By learning how to create a fire safety plan, you make your home safer for everyone who enters. Make a fire escape plan, then ensure everyone in your family knows how to execute the plan in an emergency.
Act quickly if a fire starts, as a small flame can become a major fire in only 30 seconds.
Examine your home and plan two exits from every room in case one exit is blocked by smoke or fire. Draw a diagram of your home and mark the two exits on the diagram. Keep the diagram in a location where everybody in your family can see it. In case the door to an upstairs room is blocked, plan a secondary route out a window and onto an adjacent roof, or place a collapsible ladder in the room. Check every room occasionally to make sure windows are not stuck, and that screens can be removed and security bars open easily. Ensure that security bars have a quick-release device.
Plan ahead how to rescue babies and toddlers. Have a baby harness to carry a baby so your hands are free to carry a toddler or older child. Place the harness in an easily accessible location.
Teach toddlers and young children about the dangers of fire. Instruct children to stay away from fire, the oven, stove and fireplace.
Educate toddlers and young children what to do if a fire starts, and explain to children regularly how they should react.

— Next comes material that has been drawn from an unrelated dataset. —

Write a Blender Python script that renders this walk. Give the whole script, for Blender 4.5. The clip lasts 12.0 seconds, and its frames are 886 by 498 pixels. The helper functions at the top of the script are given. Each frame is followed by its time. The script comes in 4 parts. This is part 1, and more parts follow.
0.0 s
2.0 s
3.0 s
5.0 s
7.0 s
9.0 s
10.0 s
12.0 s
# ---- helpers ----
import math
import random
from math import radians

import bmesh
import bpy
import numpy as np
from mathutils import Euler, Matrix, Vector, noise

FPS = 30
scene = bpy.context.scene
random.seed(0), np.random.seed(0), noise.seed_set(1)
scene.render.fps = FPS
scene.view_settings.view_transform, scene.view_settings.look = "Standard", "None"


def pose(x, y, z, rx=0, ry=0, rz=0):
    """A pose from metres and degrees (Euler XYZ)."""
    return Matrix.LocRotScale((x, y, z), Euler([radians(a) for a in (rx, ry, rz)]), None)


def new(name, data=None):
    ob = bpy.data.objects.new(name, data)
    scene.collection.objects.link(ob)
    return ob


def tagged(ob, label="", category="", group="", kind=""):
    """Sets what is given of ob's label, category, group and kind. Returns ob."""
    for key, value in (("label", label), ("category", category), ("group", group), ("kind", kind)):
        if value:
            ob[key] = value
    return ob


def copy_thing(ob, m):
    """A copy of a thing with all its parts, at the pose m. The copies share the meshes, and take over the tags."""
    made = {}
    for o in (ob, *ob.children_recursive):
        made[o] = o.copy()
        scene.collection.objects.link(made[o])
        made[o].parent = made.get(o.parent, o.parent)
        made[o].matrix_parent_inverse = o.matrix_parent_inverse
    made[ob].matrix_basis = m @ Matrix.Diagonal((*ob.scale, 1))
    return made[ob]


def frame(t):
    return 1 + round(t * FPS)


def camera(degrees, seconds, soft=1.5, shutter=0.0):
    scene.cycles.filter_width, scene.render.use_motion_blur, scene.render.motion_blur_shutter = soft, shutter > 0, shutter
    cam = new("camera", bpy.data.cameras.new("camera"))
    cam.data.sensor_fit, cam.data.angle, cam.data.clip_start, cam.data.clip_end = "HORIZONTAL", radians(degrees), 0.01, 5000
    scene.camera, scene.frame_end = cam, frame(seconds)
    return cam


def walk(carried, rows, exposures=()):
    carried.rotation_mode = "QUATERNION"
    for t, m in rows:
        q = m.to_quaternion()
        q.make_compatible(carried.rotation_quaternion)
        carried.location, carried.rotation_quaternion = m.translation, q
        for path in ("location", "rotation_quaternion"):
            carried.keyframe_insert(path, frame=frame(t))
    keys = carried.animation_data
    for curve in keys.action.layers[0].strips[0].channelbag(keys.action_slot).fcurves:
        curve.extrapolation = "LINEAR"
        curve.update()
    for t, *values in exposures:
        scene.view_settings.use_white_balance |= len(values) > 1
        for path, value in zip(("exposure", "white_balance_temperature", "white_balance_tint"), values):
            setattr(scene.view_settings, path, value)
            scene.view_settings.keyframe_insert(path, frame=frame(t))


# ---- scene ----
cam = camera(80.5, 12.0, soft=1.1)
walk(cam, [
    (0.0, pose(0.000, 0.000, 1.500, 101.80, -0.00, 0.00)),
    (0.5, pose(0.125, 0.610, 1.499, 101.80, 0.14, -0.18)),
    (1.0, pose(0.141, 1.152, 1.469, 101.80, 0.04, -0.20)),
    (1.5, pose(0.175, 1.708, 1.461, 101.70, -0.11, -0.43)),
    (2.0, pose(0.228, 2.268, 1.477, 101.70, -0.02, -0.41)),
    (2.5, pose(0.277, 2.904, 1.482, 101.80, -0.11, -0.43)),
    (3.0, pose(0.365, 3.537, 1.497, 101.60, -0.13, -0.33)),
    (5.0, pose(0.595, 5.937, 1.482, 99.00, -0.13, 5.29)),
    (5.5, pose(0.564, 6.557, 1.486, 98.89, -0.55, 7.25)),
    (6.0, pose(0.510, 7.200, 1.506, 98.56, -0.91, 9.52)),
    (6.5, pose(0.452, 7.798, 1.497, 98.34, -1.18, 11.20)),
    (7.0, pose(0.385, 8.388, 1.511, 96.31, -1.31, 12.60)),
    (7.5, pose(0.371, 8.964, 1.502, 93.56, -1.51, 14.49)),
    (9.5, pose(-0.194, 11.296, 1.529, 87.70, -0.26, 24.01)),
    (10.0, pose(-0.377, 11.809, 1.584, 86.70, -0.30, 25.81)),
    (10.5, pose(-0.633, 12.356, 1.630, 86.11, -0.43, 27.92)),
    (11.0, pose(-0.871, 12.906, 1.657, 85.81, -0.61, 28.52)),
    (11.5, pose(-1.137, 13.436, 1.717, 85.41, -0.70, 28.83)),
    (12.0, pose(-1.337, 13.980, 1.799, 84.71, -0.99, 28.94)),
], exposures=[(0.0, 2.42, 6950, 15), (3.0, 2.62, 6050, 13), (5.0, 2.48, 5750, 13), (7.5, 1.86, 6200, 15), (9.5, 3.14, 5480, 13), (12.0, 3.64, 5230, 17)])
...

Instruct children not to play with matches and lighters, especially if the child shows intense curiosity about fire. Keep lighters and matches stored safely out of the reach of children. Purchase child-resistant lighters and safety matches. Remind children and adults to touch doors before exiting, as doors may be hot enough to burn. Teach your family members to crawl on the floor below smoke, and to stop, drop and roll if clothing catches fire.

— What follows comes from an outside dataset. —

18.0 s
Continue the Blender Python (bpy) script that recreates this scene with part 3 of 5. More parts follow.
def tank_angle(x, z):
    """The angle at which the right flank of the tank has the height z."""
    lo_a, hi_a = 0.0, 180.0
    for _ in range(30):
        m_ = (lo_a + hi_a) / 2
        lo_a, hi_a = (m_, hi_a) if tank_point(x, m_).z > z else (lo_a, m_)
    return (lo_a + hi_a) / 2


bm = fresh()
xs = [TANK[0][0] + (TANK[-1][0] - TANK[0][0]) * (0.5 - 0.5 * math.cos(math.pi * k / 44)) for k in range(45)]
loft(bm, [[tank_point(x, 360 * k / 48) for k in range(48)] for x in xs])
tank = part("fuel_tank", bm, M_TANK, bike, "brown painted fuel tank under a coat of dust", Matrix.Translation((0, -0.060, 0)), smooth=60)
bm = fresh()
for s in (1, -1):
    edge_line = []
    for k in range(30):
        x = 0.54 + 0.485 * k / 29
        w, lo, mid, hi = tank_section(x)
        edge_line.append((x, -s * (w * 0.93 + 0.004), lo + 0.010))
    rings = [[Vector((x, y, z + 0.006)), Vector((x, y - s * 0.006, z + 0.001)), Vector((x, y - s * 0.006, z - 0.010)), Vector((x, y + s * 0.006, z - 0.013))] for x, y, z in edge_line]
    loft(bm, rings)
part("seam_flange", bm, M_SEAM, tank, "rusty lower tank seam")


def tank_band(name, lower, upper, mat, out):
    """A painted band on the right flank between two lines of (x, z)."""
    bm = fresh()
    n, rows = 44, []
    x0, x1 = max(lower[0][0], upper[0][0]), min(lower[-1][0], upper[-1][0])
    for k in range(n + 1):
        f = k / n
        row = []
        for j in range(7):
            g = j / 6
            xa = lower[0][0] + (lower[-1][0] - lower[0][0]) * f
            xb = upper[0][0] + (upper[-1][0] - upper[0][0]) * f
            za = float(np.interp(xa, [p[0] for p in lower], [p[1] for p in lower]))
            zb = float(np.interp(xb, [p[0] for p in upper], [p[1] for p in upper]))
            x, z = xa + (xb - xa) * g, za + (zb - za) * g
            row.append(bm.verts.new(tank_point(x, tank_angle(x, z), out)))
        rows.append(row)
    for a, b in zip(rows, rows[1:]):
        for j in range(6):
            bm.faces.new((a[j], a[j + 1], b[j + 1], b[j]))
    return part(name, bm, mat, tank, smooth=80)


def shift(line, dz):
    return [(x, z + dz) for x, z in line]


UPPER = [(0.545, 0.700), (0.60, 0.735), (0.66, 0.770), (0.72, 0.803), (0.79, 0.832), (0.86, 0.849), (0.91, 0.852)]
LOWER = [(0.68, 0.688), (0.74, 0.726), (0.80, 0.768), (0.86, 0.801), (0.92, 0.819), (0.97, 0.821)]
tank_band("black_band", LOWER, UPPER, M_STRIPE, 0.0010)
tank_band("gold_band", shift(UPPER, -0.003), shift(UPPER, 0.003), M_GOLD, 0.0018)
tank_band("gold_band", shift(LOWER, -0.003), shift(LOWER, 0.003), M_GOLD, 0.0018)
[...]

Install fire alarms on every level of the house and test the batteries every month. Fire safety officials recommend changing fire alarm batteries the time changes to daylight savings time. Purchase new fire alarms every 10 years.
Practice the fire escape plan every month. Involve all people who reside in your home. Practice closing your eyes and feeling your way out of your house, or feel your way out of your home in the dark.
Account for everyone in the house if a fire starts, then get everybody out immediately without stopping to collect material goods. Plan a convenient gathering location ahead of time, then be sure everybody is aware of the location. Stay out of the house once you leave.